While restrictive measures have so far been upheld in court, more challenges are in the works. The New York State Civil Liberties Union has filed a friend-of-the-court brief in support of a lawsuit brought by 15 John Doe offenders in Binghamton, N.Y., who say that the city's new ordinance, which bans offenders from coming within a quarter mile of any park, school or day-care center, unconstitutionally limits free travel inside a state. In New Jersey, Steven Elwell, 35, is speaking out against a local ordinance that could keep him from living near any bus stop. "All of a sudden they are telling me where I can live and where I can't live. They are trying to take everything away from me," says Elwell, a former teacher who served one year in prison after pleading guilty to the sexual assault of a 16-year-old girl seven years ago. Now married with two kids, he owns a pizza shop in Cape May.
Even some child advocates say the new residency measures have gone too far. "These offenders need to have somewhere to live," says Ernie Allen, president and CEO of the National Center for Missing and Exploited Children. "We can't zone them out everywhere using the not-in-my-backyard approach."

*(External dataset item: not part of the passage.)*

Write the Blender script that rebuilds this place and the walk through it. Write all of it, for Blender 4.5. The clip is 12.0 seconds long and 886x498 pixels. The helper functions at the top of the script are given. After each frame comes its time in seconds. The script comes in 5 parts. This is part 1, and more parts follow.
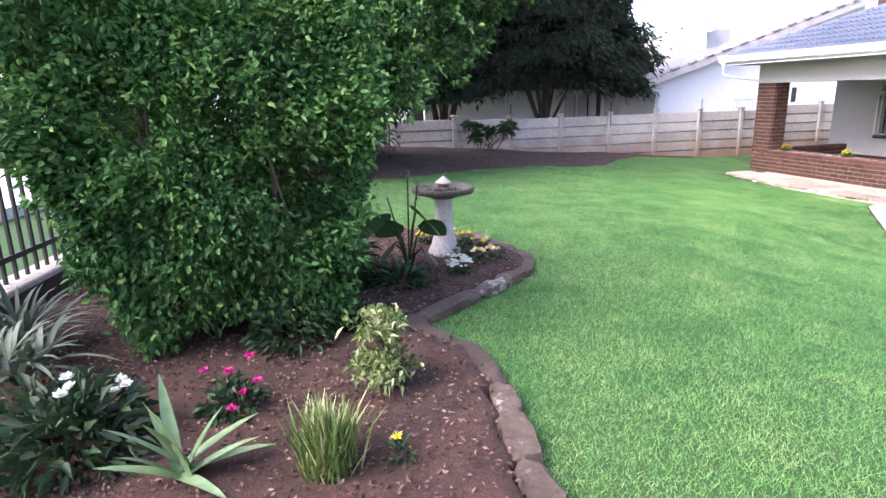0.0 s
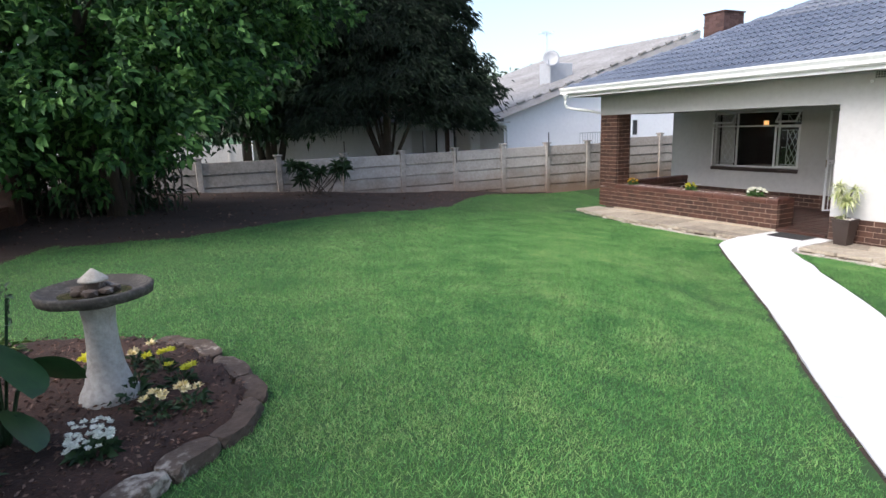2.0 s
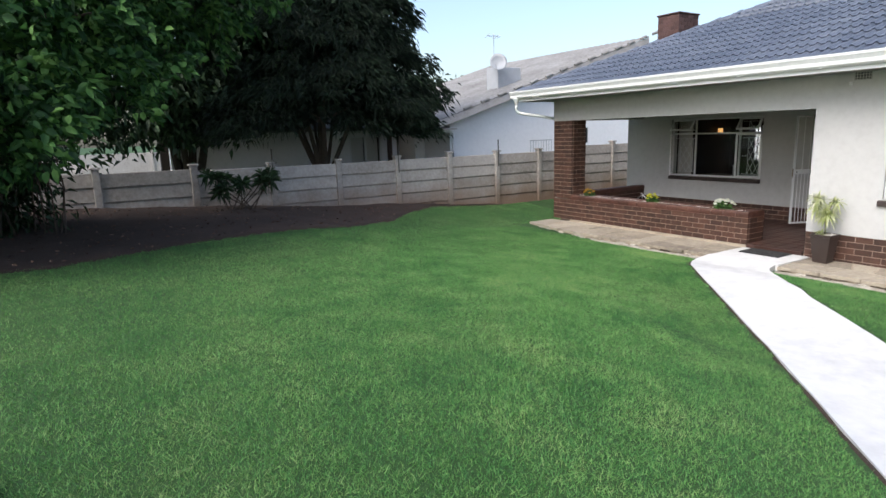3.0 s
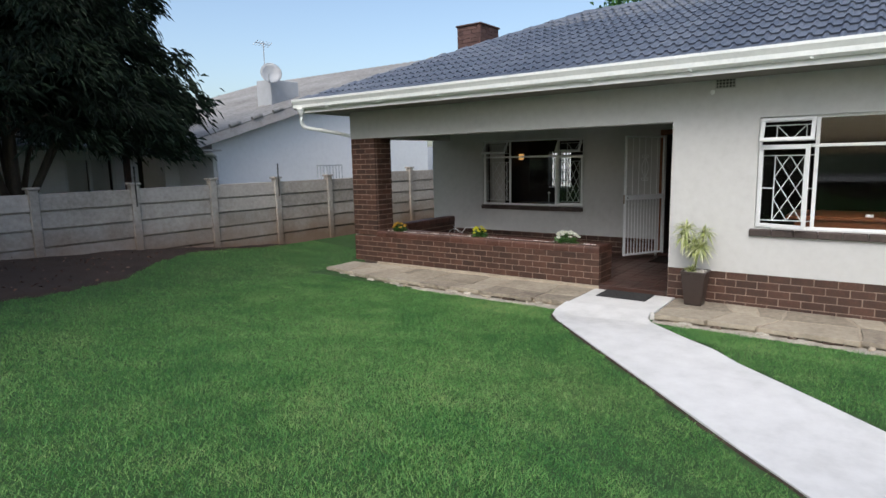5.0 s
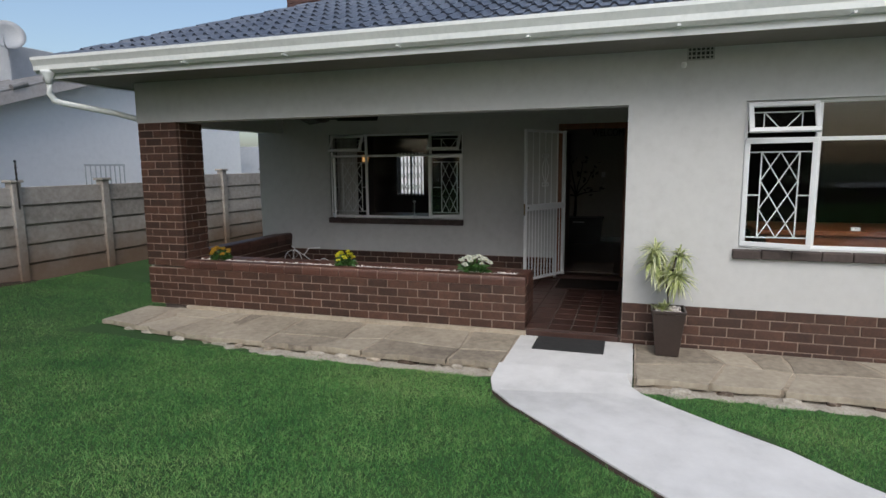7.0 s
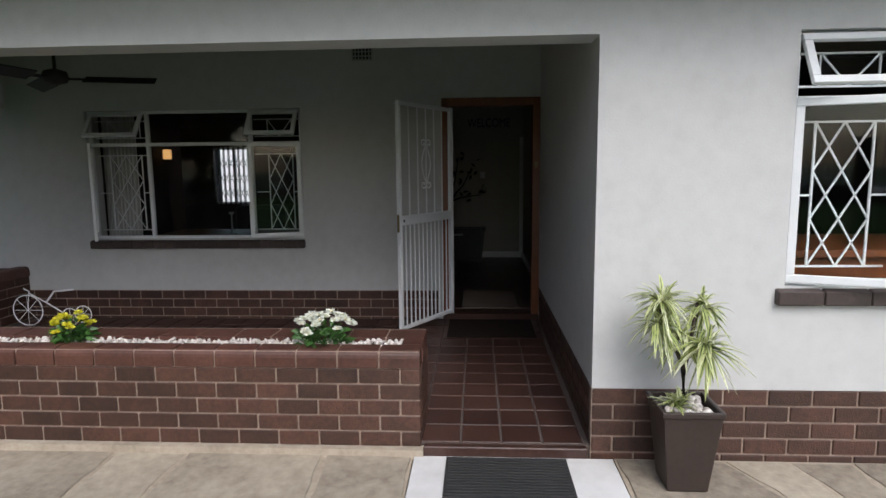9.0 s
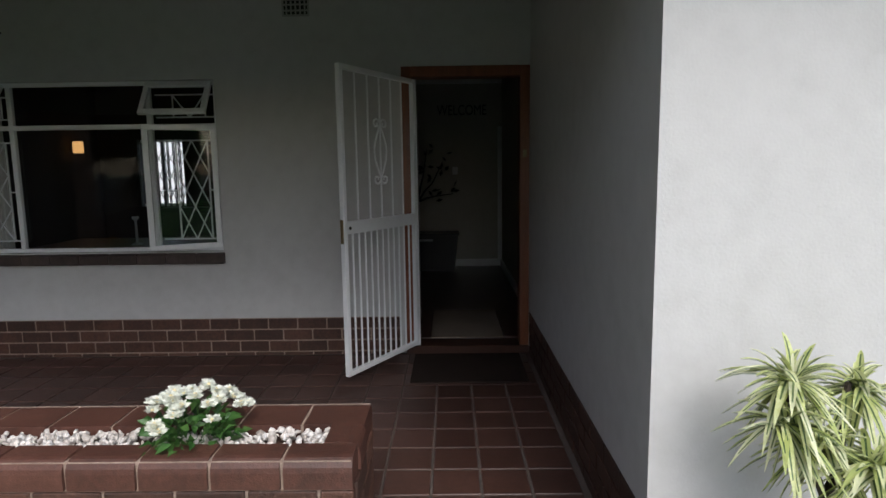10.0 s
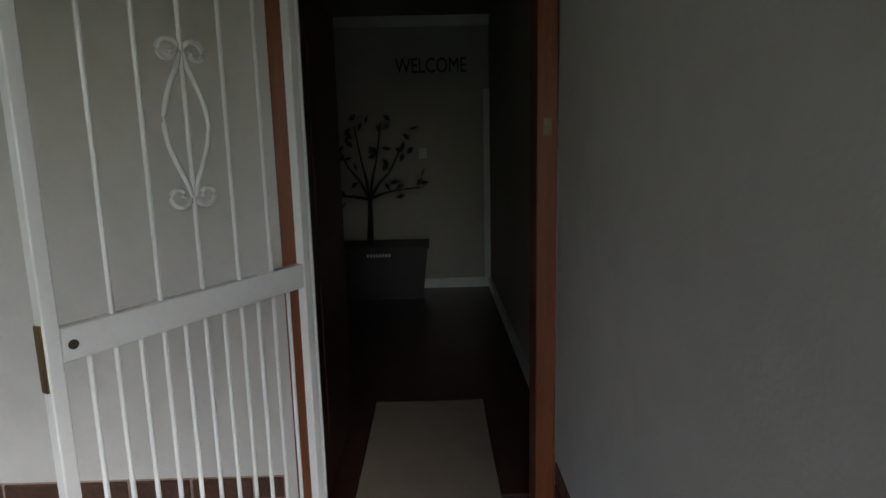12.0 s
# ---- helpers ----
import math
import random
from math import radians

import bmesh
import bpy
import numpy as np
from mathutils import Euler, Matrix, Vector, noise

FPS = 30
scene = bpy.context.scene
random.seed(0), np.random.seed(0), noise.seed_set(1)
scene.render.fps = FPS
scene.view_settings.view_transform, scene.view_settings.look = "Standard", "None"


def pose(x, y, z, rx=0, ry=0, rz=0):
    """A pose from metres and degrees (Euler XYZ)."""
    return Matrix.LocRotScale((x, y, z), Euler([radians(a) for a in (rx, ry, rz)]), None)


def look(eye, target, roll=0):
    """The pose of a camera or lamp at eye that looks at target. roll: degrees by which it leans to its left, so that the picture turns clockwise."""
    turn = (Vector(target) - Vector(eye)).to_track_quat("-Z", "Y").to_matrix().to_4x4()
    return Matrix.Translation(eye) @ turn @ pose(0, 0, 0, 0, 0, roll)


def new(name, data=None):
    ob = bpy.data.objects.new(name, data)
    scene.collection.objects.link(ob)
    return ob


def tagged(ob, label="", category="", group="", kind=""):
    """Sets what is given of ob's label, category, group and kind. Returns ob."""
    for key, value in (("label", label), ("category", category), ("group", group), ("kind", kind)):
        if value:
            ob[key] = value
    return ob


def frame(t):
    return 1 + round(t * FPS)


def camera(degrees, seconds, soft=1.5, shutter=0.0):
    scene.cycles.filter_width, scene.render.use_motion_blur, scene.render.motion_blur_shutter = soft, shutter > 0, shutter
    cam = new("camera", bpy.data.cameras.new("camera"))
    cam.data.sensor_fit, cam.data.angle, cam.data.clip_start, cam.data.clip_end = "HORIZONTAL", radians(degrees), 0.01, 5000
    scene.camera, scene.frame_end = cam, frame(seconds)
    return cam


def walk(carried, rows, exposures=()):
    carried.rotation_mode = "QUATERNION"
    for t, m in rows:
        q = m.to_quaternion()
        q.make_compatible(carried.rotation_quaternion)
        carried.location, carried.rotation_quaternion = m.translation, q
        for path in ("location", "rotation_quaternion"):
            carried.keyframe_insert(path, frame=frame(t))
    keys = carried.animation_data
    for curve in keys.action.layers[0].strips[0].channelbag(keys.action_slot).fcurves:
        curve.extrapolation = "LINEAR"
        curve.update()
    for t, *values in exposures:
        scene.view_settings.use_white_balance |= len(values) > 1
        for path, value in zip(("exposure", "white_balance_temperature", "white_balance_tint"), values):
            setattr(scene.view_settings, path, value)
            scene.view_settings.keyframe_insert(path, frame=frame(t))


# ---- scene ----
cam = camera(73.4, 12.0)
PATH = [
    (0, (-0.459, -0.176, 2.165), (0.036, 1.695, 1.661), -1.4),
    (0.5, (-0.141, 0.129, 2.17), (0.509, 1.964, 1.712), -1.7),
    (1, (0.311, 0.554, 2.142), (1.052, 2.361, 1.712), -1.9),
    (1.5, (0.768, 1.008, 2.135), (1.566, 2.794, 1.716), -2.0),
    (2, (1.205, 1.501, 2.107), (2.093, 3.247, 1.704), -2.0),
    (2.5, (1.604, 2.079, 2.074), (2.578, 3.781, 1.682), -1.9),
    (4.5, (3.292, 4.714, 1.911), (4.694, 6.105, 1.597), -1.4),
    (5, (3.768, 5.344, 1.821), (5.362, 6.516, 1.526), -1.2),
    (5.5, (4.222, 5.999, 1.787), (5.912, 7.029, 1.501), -1.1),
    (6, (4.751, 6.535, 1.753), (6.527, 7.409, 1.471), -0.9),
    (6.5, (5.277, 7.073, 1.738), (7.105, 7.833, 1.456), -0.8),
    (7, (5.875, 7.49, 1.704), (7.76, 8.097, 1.424), -0.5),
    (9, (8.66, 8.205, 1.557), (10.64, 8.322, 1.295), -0.6),
    (9.5, (9.38, 8.227, 1.525), (11.362, 8.289, 1.266), -0.7),
    (10, (10.067, 8.206, 1.481), (12.05, 8.23, 1.219), -0.8),
    (10.5, (10.79, 8.151, 1.44), (12.766, 8.147, 1.133), -0.9),
    (11, (11.458, 8.09, 1.435), (13.428, 8.082, 1.093), -1.1),
    (11.5, (12.073, 8.022, 1.463), (14.043, 8.004, 1.123), -1.3),
    (12, (12.672, 8.014, 1.547), (14.642, 7.989, 1.205), -1.3),
]
walk(cam, [(t, look(eye, target, roll)) for t, eye, target, roll in PATH],
     exposures=[(0, 2.15, 6300, 26), (1.0, 1.78, 6350, 22), (2.0, 1.22, 6450, 12), (2.7, 1.0, 6500, 10), (4.5, 0.6, 6500, 8), (6.5, 0.2, 6420, 8), (7.2, 0.18, 6400, 8), (9.0, 0.52, 6250, 10),
                (9.5, 0.58, 6250, 9), (10.5, 0.72, 6300, 9), (11.0, 0.95, 6350, 8), (11.5, 1.3, 6350, 8), (12.0, 1.8, 6400, 6)])

# ---- world, sun ----
world = bpy.data.worlds.new("sky")
scene.world = world
world.use_nodes = True
wn = world.node_tree
wn.nodes.clear()
w_out = wn.nodes.new("ShaderNodeOutputWorld")
w_bg = wn.nodes.new("ShaderNodeBackground")
w_sky = wn.nodes.new("ShaderNodeTexSky")
w_sky.sky_type = "NISHITA"
w_sky.sun_disc = False
SUN_EL, SUN_AZ = 46.0, 254.0      # degrees; azimuth clockwise from +y
w_sky.sun_elevation, w_sky.sun_rotation = radians(SUN_EL), radians(SUN_AZ)
w_sky.air_density, w_sky.dust_density, w_sky.ozone_density = 1.0, 3.0, 1.0
w_bg.inputs["Strength"].default_value = 0.15
wn.links.new(w_sky.outputs["Color"], w_bg.inputs["Color"])
wn.links.new(w_bg.outputs["Background"], w_out.inputs["Surface"])

sun = new("sun", bpy.data.lights.new("sun", "SUN"))
sun.data.energy, sun.data.angle, sun.data.color = 1.4, radians(40), (0.965, 0.985, 1.0)
az, el = radians(SUN_AZ), radians(SUN_EL)
sun_dir = Vector((math.sin(az) * math.cos(el), math.cos(az) * math.cos(el), math.sin(el)))
sun.matrix_world = look(sun_dir * 40, (0, 0, 0))


# ---- materials ----
def material(name, colours, rough=0.7, big=1.5, fine=25.0, bump=0.0, bump_scale=60.0, metallic=0.0, island=0.0, piece=0.0,
             spec=0.5, stretch=(1, 1, 1), translucent=0.0, rough_var=0.1, detail=6.0):
    """Noise at two scales runs through the colours; island and piece: how far each leaf or each piece differs in tone."""
    m = bpy.data.materials.new(name)
    m.use_nodes = True
    nt = m.node_tree
    nt.nodes.clear()
    nd, ln = nt.nodes.new, nt.links.new
    out, bsdf, geo = nd("ShaderNodeOutputMaterial"), nd("ShaderNodeBsdfPrincipled"), nd("ShaderNodeNewGeometry")
    mp = nd("ShaderNodeMapping")
    mp.inputs["Scale"].default_value = stretch
    ln(geo.outputs["Position"], mp.inputs["Vector"])
    a, b = nd("ShaderNodeTexNoise"), nd("ShaderNodeTexNoise")
    for n, s in ((a, big), (b, fine)):
        n.inputs["Scale"].default_value, n.inputs["Detail"].default_value, n.inputs["Roughness"].default_value = s, detail, 0.62
        ln(mp.outputs["Vector"], n.inputs["Vector"])
    mx = nd("ShaderNodeMath")
    mx.operation = "MULTIPLY_ADD"
    mx.inputs[1].default_value = 0.5
    half = nd("ShaderNodeMath")
    half.operation = "MULTIPLY"
    half.inputs[1].default_value = 0.5
    ln(b.outputs["Fac"], half.inputs[0])
    ln(a.outputs["Fac"], mx.inputs[0])
    ln(half.outputs[0], mx.inputs[2])
    fac = mx.outputs[0]
    for amount, sock in ((island, geo.outputs["Random Per Island"]), (piece, None)):
        if amount:
            if sock is None:
                sock = nd("ShaderNodeObjectInfo").outputs["Random"]
            r = nd("ShaderNodeMath")
            r.operation = "MULTIPLY_ADD"
            r.inputs[1].default_value, r.inputs[2].default_value = amount, -amount / 2
            ln(sock, r.inputs[0])
            s = nd("ShaderNodeMath")
            s.operation = "ADD"
            ln(fac, s.inputs[0])
            ln(r.outputs[0], s.inputs[1])
            fac = s.outputs[0]
    ramp = nd("ShaderNodeValToRGB")
    el_ = ramp.color_ramp.elements
    while len(el_) < len(colours):
        el_.new(0.5)
    for i, c in enumerate(colours):
        el_[i].position = 0.3 + 0.4 * i / max(1, len(colours) - 1)
        el_[i].color = (*c, 1)
    ln(fac, ramp.inputs["Fac"])
    ln(ramp.outputs["Color"], bsdf.inputs["Base Color"])
    rr = nd("ShaderNodeMath")
    rr.operation = "MULTIPLY_ADD"
    rr.inputs[1].default_value, rr.inputs[2].default_value = rough_var, rough - rough_var / 2
    ln(b.outputs["Fac"], rr.inputs[0])
    ln(rr.outputs[0], bsdf.inputs["Roughness"])
    bsdf.inputs["Metallic"].default_value = metallic
    bsdf.inputs["Specular IOR Level"].default_value = spec
    if bump:
        t, bp = nd("ShaderNodeTexNoise"), nd("ShaderNodeBump")
        t.inputs["Scale"].default_value, t.inputs["Detail"].default_value = bump_scale, 5.0
        ln(mp.outputs["Vector"], t.inputs["Vector"])
        bp.inputs["Strength"].default_value, bp.inputs["Distance"].default_value = bump, 0.01
        ln(t.outputs["Fac"], bp.inputs["Height"])
        ln(bp.outputs["Normal"], bsdf.inputs["Normal"])
    shader = bsdf.outputs["BSDF"]
    if translucent:
        tr, mix = nd("ShaderNodeBsdfTranslucent"), nd("ShaderNodeMixShader")
        ln(ramp.outputs["Color"], tr.inputs["Color"])
        mix.inputs["Fac"].default_value = translucent
        ln(shader, mix.inputs[1])
        ln(tr.outputs["BSDF"], mix.inputs[2])
        shader = mix.outputs["Shader"]
    ln(shader, out.inputs["Surface"])
    return m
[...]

In Iowa, police departments are facing a more basic problem: figuring out how to implement the laws. Just days before the new residency ban took effect, officials were scrambling to determine exactly which of the state's 6,000 registered offenders would have to move, and mapping out pedophile-free zones in places like Polk County, which has more than 1,400 registered day-care centers and 90 schools. What's more, Des Moines police sergeant Barry Arnold, who is overseeing the law in the state capital, estimates that the whereabouts of some 15% to 18% of the city's convicted offenders is unknown because they never reregistered after moving. That problem isn't unique to Des Moines. An estimated 100,000 of the more than 500,000 registered sex offenders nationwide have not provided a current address.